Blog: Hats (hats hats!) off to Imaginate’s Creative Encounters Project!

20 March 2023

A hat made by children at Forthview Primary School as part of Creative Encounters
A hat made by children at Forthview Primary School as part of Creative Encounters

Peyton Horning joined Imaginate in March 2023 as a 3-week placement student from Queen’s University in Canada where she is pursuing a Master’s degree in Education, currently focusing her studies on the connection between arts and learning.  Here Peyton reflects on her experience at Forthview Primary School as part of the Imaginate Creative Encounters project. Alongside Lou Brodie and Ursula Cheng, Peyton and the students explored art, creativity, and imagination in a series of hat-making workshops.

In Canada, we wear our toques atop our heads to keep warm in winter. In Scotland, caps and bonnets may be worn while playing a tune on the bagpipes. At Forthview Primary School, weird and wonderful hats of many shapes, sizes and colours are designed and worn with pride by students – thanks to Imaginate’s Creative Encounters project!

The Creative Encounters initiative is a pilot project linking artists with primary students to co-create unique, student-driven performances – where young people are at the heart of the development and design process of a piece that will debut as part of the Family Encounters event, marking the opening of the Edinburgh International Children’s Festival (May 27, 2023). 

As part of the first stage of the creation of this year’s exciting piece, “Hat Hat Hat!”, by performance-maker Cynthia Cheung, Forthview Primary students participated in an engaging multimodal hat-making workshop developed and facilitated by designer Ursula Cheng. The students shortlisted and interviewed a number of artists before selecting Cynthia & Ursula’s piece, and are now working to design the performance’s hats, as well as the story behind them, which focuses on Hattie the Hat Collector who collects hats from all over the universe.

Over the course of three workshop days, Forthview’s P3, P4 and P5 classrooms were transformed into a technicolour world of one-of-a-kind hat creations, inspired by a collaborative exploration of the five senses: taste, touch, smell, sound, sight.  Researching different types of hats, sketching design plans, and then experimenting with different patterns, colours and materials (everything from pipe cleaners to pool noodles and recycled plastics), students were encouraged to playfully explore various mediums and techniques to create their own unique hat. After much cutting, colouring, gluing, discussing, problem-solving and modifying, the students’ concepts were brought to life and curated in a final exhibition of their work: a ‘wearable arts’ fashion show, where each student had an opportunity to show off their one-of-a-kind designs on the classroom HATwalk!

A group of students have also been working as the documentation team, chronicling the entire Creative Encounters experience. Following a hands-on workshop from photographer Kat Gollock, the team of intrepid young reporters and photographers took pictures and videos of the hat workshop, and are in the process of writing a pitch to present the story to broader news outlets in an effort to raise awareness of this initiative and its positive, valuable impact on the students and school community.

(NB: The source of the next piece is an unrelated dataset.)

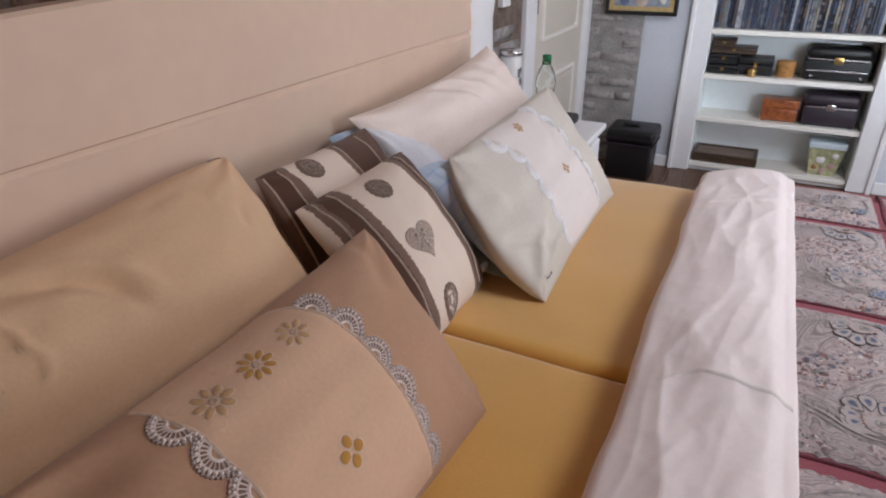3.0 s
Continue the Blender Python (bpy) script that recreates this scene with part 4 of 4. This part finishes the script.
bottle = new("water_bottle", lathe("water_bottle", [(0.001, 0.0), (0.026, 0.0), (0.031, 0.008), (0.031, 0.05), (0.0285, 0.058), (0.031, 0.066), (0.031, 0.12), (0.0295, 0.128), (0.033, 0.14), (0.033, 0.165), (0.029, 0.185), (0.02, 0.203), (0.0135, 0.213), (0.0125, 0.226), (0.0115, 0.226), (0.0125, 0.21), (0.028, 0.18), (0.0315, 0.16), (0.0295, 0.01), (0.001, 0.004)], M_CLEAR, 36))
bottle.location = (-0.152, 1.2, nz)
tagged(bottle, "clear plastic water bottle with green cap on the nightstand", "bottle")
capm = lathe("cap", [(0.001, 0.222), (0.0145, 0.222), (0.0148, 0.24), (0.0135, 0.244), (0.001, 0.245)], M_GREENCAP, 28)
part("cap", capm, bottle, "green screw cap")
part("neck_ring", lathe("neck_ring", [(0.0128, 0.214), (0.0155, 0.215), (0.0155, 0.218), (0.0128, 0.219)], M_GREENCAP, 28), bottle)

jar = new("canister", lathe("canister", [(0.001, 0), (0.036, 0), (0.04, 0.006), (0.04, 0.2), (0.036, 0.214), (0.03, 0.22), (0.001, 0.221)], M_JAR, 36))
jar.location = (-0.315, 1.3, nz)
tagged(jar, "white canister with dark print on the nightstand", "canister")
part("lid", lathe("lid", [(0.001, 0.219), (0.041, 0.219), (0.042, 0.232), (0.038, 0.236), (0.001, 0.237)], M_STEEL, 36), jar, "metal lid")
for a, z, w, h in ((-0.35, 0.16, 0.012, 0.03), (-0.1, 0.13, 0.016, 0.022), (-0.4, 0.11, 0.018, 0.016), (-0.05, 0.17, 0.01, 0.018)):
    p = part("printed_mark", box("printed_mark", (-0.001, -w / 2, -h / 2), (0.0012, w / 2, h / 2), M_INK, 0.0004), jar, "dark printed mark")
    p.location, p.rotation_euler = (0.0402 * math.cos(a), 0.0402 * math.sin(a), z), (0, 0, a)
case_ = solid("glasses_case", (-0.11, 1.2, nz), (-0.06, 1.33, nz + 0.035), M_BLACK, "small black case on the nightstand", "case", bevel=0.014, segments=4)

# ---- black storage box by the wall ----
bin_ = thing("storage_box", (-0.09, 2.69, FLOOR), "black lidded storage box on the floor by the brick pier", "box")
part("body", box("body", (-0.12, -0.11, 0), (0.12, 0.11, 0.2), M_BLACK, 0.012, 3), bin_)
part("lid", box("lid", (-0.13, -0.12, 0.2), (0.13, 0.12, 0.275), M_BLACK, 0.02, 4), bin_)
part("trim", box("trim", (-0.132, -0.122, 0.192), (0.132, 0.122, 0.199), M_DARKBOX, 0.003), bin_)
part("trim", box("trim", (-0.132, -0.122, 0.228), (0.132, 0.122, 0.232), M_DARKBOX, 0.0015), bin_)
part("handle", box("handle", (-0.06, -0.02, 0.27), (0.03, 0.03, 0.29), M_BLACK, 0.009, 3), bin_)

# ---- picture ----
pic = thing("picture", (-0.165, NORTH - 0.032, 0.772), "small framed artwork in black and gold on the wall", "picture")
pw, ph = 0.19, 0.44
for lo, hi in (((-pw, -0.025, 0), (pw, 0, 0.02)), ((-pw, -0.025, ph - 0.02), (pw, 0, ph)), ((-pw, -0.025, 0.02), (-pw + 0.02, 0, ph - 0.02)), ((pw - 0.02, -0.025, 0.02), (pw, 0, ph - 0.02))):
    part("frame_bar", box("frame_bar", lo, hi, M_BLACK, 0.004), pic, "black frame bar")
for lo, hi in (((-pw + 0.02, -0.02, 0.02), (pw - 0.02, -0.002, 0.044)), ((-pw + 0.02, -0.02, ph - 0.044), (pw - 0.02, -0.002, ph - 0.02)), ((-pw + 0.02, -0.02, 0.044), (-pw + 0.044, -0.002, ph - 0.044)), ((pw - 0.044, -0.02, 0.044), (pw - 0.02, -0.002, ph - 0.044))):
    part("liner", box("liner", lo, hi, M_GOLD, 0.003), pic, "gold liner")
art = part("artwork", box("artwork", (-pw + 0.044, -0.012, 0.044), (pw - 0.044, -0.006, ph - 0.044), M_PICBLUE, 0), pic, "grey-blue picture with plum roundels")
for x, z, r, mt in ((-0.075, 0.13, 0.03, M_PURPLE), (0.09, 0.115, 0.028, M_PURPLE), (0.11, 0.075, 0.018, M_JAR), (0.0, 0.075, 0.032, M_TAUPEL), (-0.09, 0.07, 0.025, M_BLUE), (0.01, 0.16, 0.018, M_INK), (-0.03, 0.22, 0.03, M_PURPLE), (0.07, 0.24, 0.025, M_TAUPEL)):
    d = part("roundel", lathe("roundel", [(0.001, 0.0065), (r * 0.9, 0.006), (r, 0.003), (r, -0.004)], mt, 20), art)
    d.location, d.rotation_euler = (x, -0.011, z), (radians(90), 0, 0)

# ---- things on the shelves ----
sz = SHELVES
dvd = new("film_case", box("film_case", (-0.0065, 0, 0), (0.0065, 0.132, 0.178), M_SPINE, 0.0018, 1))
tagged(dvd, "slim plastic film case upright on the shelf", "film case", "film cases on the shelves")
dvd.location = (SX0 + 0.012, NORTH + 0.045, sz[3])
rng = random.Random(5)
for row, x1 in ((3, SX1 - 0.02), (4, SX1 - 0.05)):
    x = SX0 + (0.0265 if row == 3 else 0.012)
    while x < x1:
        lean = rng.uniform(-1.5, 1.5)
        copy_thing(dvd, pose(x, NORTH + 0.045 + rng.uniform(-0.006, 0.012), sz[row] + 0.0008, 0, lean * 0.4, rng.uniform(-2, 2)))
        x += 0.0143
flat = new("film_case", box("film_case", (-0.066, 0, 0), (0.066, 0.178, 0.013), M_SPINE, 0.0018, 1))
tagged(flat, "plastic film case lying on top of the row", "film case", "film cases on the shelves")
flat.location = (SX0 + 0.12, NORTH + 0.05, sz[3] + 0.181)
for k, x in enumerate((0.26, 0.36)):
    copy_thing(flat, pose(SX0 + x, NORTH + 0.05, sz[3] + 0.181))
copy_thing(flat, pose(SX0 + 0.3, NORTH + 0.052, sz[3] + 0.195, 0, 0, 3))


def casket(name, x0, x1, y0, y1, z, h, body, label, trims, clasp, round_lid=0.02):
    c = thing(name, ((x0 + x1) / 2, (y0 + y1) / 2, z), label, "box")
    a, b = (x1 - x0) / 2, (y1 - y0) / 2
    part("body", box("body", (-a, -b, 0.004), (a, b, h * 0.6), body, 0.006, 3), c)
    part("lid", box("lid", (-a - 0.002, -b - 0.002, h * 0.6 + 0.002), (a + 0.002, b + 0.002, h), body, round_lid, 4), c)
    for t in trims:
        part("trim", box("trim", (-a + 0.01, -b - 0.004, h * t - 0.003), (a - 0.01, -b - 0.0005, h * t + 0.003), M_STEEL, 0.001), c, "thin metal strip")
    if clasp:
        part("clasp", box("clasp", (-0.02, -b - 0.009, h * 0.52), (0.02, -b - 0.001, h * 0.72), clasp, 0.004, 3), c, "metal clasp")
    for sx in (-1, 1):
        part("foot", box("foot", (sx * a * 0.85 - 0.01, -b + 0.01, 0), (sx * a * 0.85 + 0.01, b - 0.01, 0.006), body, 0.001), c)
    return c


chest = casket("jewellery_box", 0.675, 0.965, 2.945, 3.11, sz[2], 0.165, M_BLACK, "black jewellery box with brass clasp and metal strips", (0.3, 0.64), M_BRASS, 0.03)
part("drawer_knob", lathe("drawer_knob", [(0.001, -0.006), (0.006, -0.004), (0.006, 0.004), (0.001, 0.006)], M_STEEL, 12, (-0.11, -0.095, 0.025)), chest)
part("drawer_knob", lathe("drawer_knob", [(0.001, -0.006), (0.006, -0.004), (0.006, 0.004), (0.001, 0.006)], M_STEEL, 12, (0.11, -0.095, 0.025)), chest)
casket("vanity_case", 0.715, 0.965, 2.935, 3.1, sz[1], 0.165, M_DARKBOX, "dark plum vanity case with steel latch", (0.6,), M_STEEL, 0.025)
casket("wooden_box", 0.52, 0.695, 2.95, 3.07, sz[1], 0.115, M_REDWOOD, "reddish burl wood box with a hinged lid", (), None, 0.004)
pot = new("wooden_pot", lathe("wooden_pot", [(0.001, 0), (0.042, 0), (0.046, 0.006), (0.045, 0.05), (0.047, 0.052), (0.047, 0.075), (0.042, 0.081), (0.001, 0.082)], M_ORANGEWOOD, 36))
pot.location = (0.592, 2.99, sz[2])
tagged(pot, "round honey-coloured wooden pot with lid", "pot")
for x0, x1, y0, z0, h, lb in ((0.215, 0.36, 2.93, 0, 0.045, "flat black case with a leather cover"), (0.362, 0.53, 2.95, 0, 0.09, "dark grey box with a hinged lid"), (0.212, 0.355, 2.97, 0.046, 0.05, "black ribbed box on another box"), (0.215, 0.44, 2.98, 0.097, 0.035, "dark brown wooden case on the stack"), (0.215, 0.33, 2.98, 0.133, 0.035, "small dark box on top of the stack")):
    if z0 == 0.097:
        y0 = 2.99
    cs_ = thing("keepsake_box", ((x0 + x1) / 2, y0 + 0.06, sz[2] + z0), lb, "box", "boxes stacked on the shelf")
    a = (x1 - x0) / 2
    mt = M_DARKWOOD if h == 0.035 else M_BLACK
    part("body", box("body", (-a, -0.06, 0), (a, 0.07, h * 0.58), mt, 0.003), cs_)
    part("lid", box("lid", (-a - 0.001, -0.061, h * 0.62), (a + 0.001, 0.071, h), mt, 0.005, 3), cs_)
    part("clasp", box("clasp", (-0.008, -0.065, h * 0.45), (0.008, -0.061, h * 0.75), M_BRASS, 0.001), cs_, "tiny brass clasp")
bell = new("brass_ornament", lathe("brass_ornament", [(0.001, 0), (0.022, 0), (0.025, 0.008), (0.018, 0.02), (0.024, 0.03), (0.014, 0.042), (0.004, 0.048), (0.001, 0.049)], M_BRASS, 24))
bell.location = (0.435, 2.915, sz[2])
tagged(bell, "small round brass ornament", "ornament")

tray = thing("wooden_tray", (0.385, 3.03, sz[0]), "dark wooden glass-topped case lying on the lowest shelf", "case")
part("base", box("base", (-0.165, -0.1, 0), (0.165, 0.1, 0.02), M_DARKWOOD, 0.003), tray)
for lo, hi in (((-0.17, -0.105, 0.0), (0.17, -0.085, 0.05)), ((-0.17, 0.085, 0.0), (0.17, 0.105, 0.05)), ((-0.17, -0.085, 0.0), (-0.15, 0.085, 0.05)), ((0.15, -0.085, 0.0), (0.17, 0.085, 0.05))):
    part("rim", box("rim", lo, hi, M_DARKWOOD, 0.004), tray)
part("inlay", box("inlay", (-0.15, -0.085, 0.03), (0.15, 0.085, 0.042), M_TAUPE, 0.002), tray, "brown lined inlay")

tin = thing("basket", (0.875, 3.0, sz[0]), "floral olive fabric basket with pale blue lining", "basket")
verts, faces = [], []
for z, w, d in ((0.0, 0.062, 0.05), (0.17, 0.085, 0.07), (0.178, 0.087, 0.072), (0.178, 0.08, 0.065), (0.02, 0.056, 0.045)):
    verts += [(-w, -d, z), (w, -d, z), (w, d, z), (-w, d, z)]
for i in range(4):
    for k in range(4):
        q = (k + 1) % 4
        faces.append((i * 4 + k, i * 4 + q, i * 4 + 4 + q, i * 4 + 4 + k))
faces += [(0, 3, 2, 1), (16, 17, 18, 19)]
part("body", mesh_of("body", verts, faces, M_TINGREEN, smooth=False), tin)
part("lining", box("lining", (-0.089, -0.074, 0.15), (0.089, 0.074, 0.182), M_TINLID, 0.006), tin, "pale blue folded lining")
for x, z, r, mt in ((-0.02, 0.09, 0.022, M_JAR), (0.035, 0.06, 0.02, M_ROSE), (0.0, 0.03, 0.018, M_ROSE), (-0.04, 0.045, 0.014, M_ORANGEWOOD), (0.045, 0.115, 0.016, M_JAR)):
    d = part("printed_flower", lathe("printed_flower", [(0.001, 0.003), (r * 0.9, 0.0025), (r, 0.0)], mt, 14), tin)
    d.location, d.rotation_euler = (x, -0.0505 - z * 0.118, z), (radians(83), 0, 0)

# ---- bricks and floorboards ----


def brick_mesh(seed, length, clay):
    r = random.Random(seed)
    bm = bmesh.new()
    bmesh.ops.create_cube(bm, size=1.0)
    for v in bm.verts:
        v.co = Vector((v.co.x * length, v.co.y * 0.03, v.co.z * 0.058)) + Vector([r.uniform(-0.006, 0.006) for _ in range(3)]) 
    bmesh.ops.bevel(bm, geom=bm.edges[:], offset=0.009, segments=2, affect="EDGES")
    me = bpy.data.meshes.new("brick")
    bm.to_mesh(me)
    bm.free()
    me.materials.append(clay)
    me.shade_smooth()
    return me


BRICKS = {k: [brick_mesh(10 * k + i, l, c) for i in range(6)] for k, l, c in ((0, 0.205, M_BRICK), (1, 0.1, M_BRICK), (2, 0.2, M_BRICKRED), (3, 0.095, M_BRICKRED))}
for row in range(19):
    z = 0.035 + 0.0705 * row
    xs = ((0.102, 0), (0.255, 1)) if row % 2 else ((0.05, 1), (0.205, 0))
    for x, k in xs:
        # the lower courses are mostly plastered over
        if row < 11 and rng.random() < 0.22:
            continue
        b = part("brick", rng.choice(BRICKS[k]), wall_north)
        b.location = (WEST + x + rng.uniform(-0.008, 0.008), -0.0105 + rng.uniform(-0.004, 0.004), z + rng.uniform(-0.004, 0.004))
        b.rotation_euler = (0, rng.uniform(-0.03, 0.03), 0)
for row in range(17):
    z = 0.035 + 0.0705 * row
    y = 1.16 + (0.06 if row % 2 else 0.0)
    while y < 1.78:
        if not (1.4 < y < 1.72 and 0.87 < z + FLOOR < 1.08):
            b = part("brick", rng.choice(BRICKS[rng.choice((0, 2)) if y < 1.65 else rng.choice((1, 3))]), wall_west)
            b.location, b.rotation_euler = (rng.uniform(-0.004, 0.004), y, z), (0, 0, radians(90))
        y += 0.213
for row in range(5):
    z = 1.06 + 0.0705 * row
    y = -0.7 + (0.107 if row % 2 else 0.0)
    while y < 1.1:
        b = part("brick", rng.choice(BRICKS[2]), wall_west)
        b.location, b.rotation_euler = (rng.uniform(-0.004, 0.004), y, z), (0, 0, radians(90))
        y += 0.213
floor_ob = bpy.data.objects["floor"]
plank = box("plank", (-0.094, -0.64, 0), (0.094, 0.64, 0.006), M_FLOOR, 0.0015, 1)
fx, fy, fz = floor_ob.location
for i in range(10):
    for j in range(3):
        p = part("plank", plank, floor_ob)
        p.location = (WEST + 0.1 + 0.19 * i - fx, 0.45 + 1.283 * j + (0.42 * i) % 1.28 - 0.64 - fy, FLOOR - 0.006 - fz)
        if p.location.y + fy + 0.64 > NORTH:
            p.location.y = NORTH - 0.645 - fy
            p.location.z -= 0.0005 * (i % 2)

There is strong evidence that arts education experiences produce significant positive impacts on students’ academic and social development. As an educator, I understand and appreciate learning in schools can and should occur both in the arts and also through the arts (where the arts are integrated into non-arts curriculum areas) as a way to achieve improved student learning; enhanced student engagement and wellbeing; and successful education and career transitions.

Initiatives like Creative Encounters that bring arts-based learning into schools are critical in ensuring young people have a direct role in designing their educational experiences, and have access to the level of academic and social-emotional enrichment that they deserve.

Watching the Forthview students piece together a hodgepodge of ordinary materials like loo rolls and feathers, coloured card and plasticine to create magical works of wearable art, it occurred to me that this is exactly what Imaginate does! They piece together a variety of different components - artists, teachers, community members, theatres, students – to create a unique collaboration that results in something truly magical: student-driven, arts-based learning that gives young people an opportunity for self-discovery, expression, creative freedom and a holistic educational experience.  

The Imaginate team is a small machine with many moving parts working together to make all of this magic happen. Their passion for teaching children about the wonders of art and theatre is apparent. Their mission to ensure young people’s voices are at the centre of all of their work is laudable, refreshing, and desperately needed in today’s global education system.

There’s no doubt that thanks to this experience with Imaginate, I will go back to my Canadian classrooms with new insights, skills, and a stronger appreciation for the benefits of arts-based learning and its application across all curriculum streams… while wearing a really great new fashionable hat, thanks to the Creative Encounters program!

Toques, caps, bonnets… ALL hats off to Imaginate’s Creative Encounters!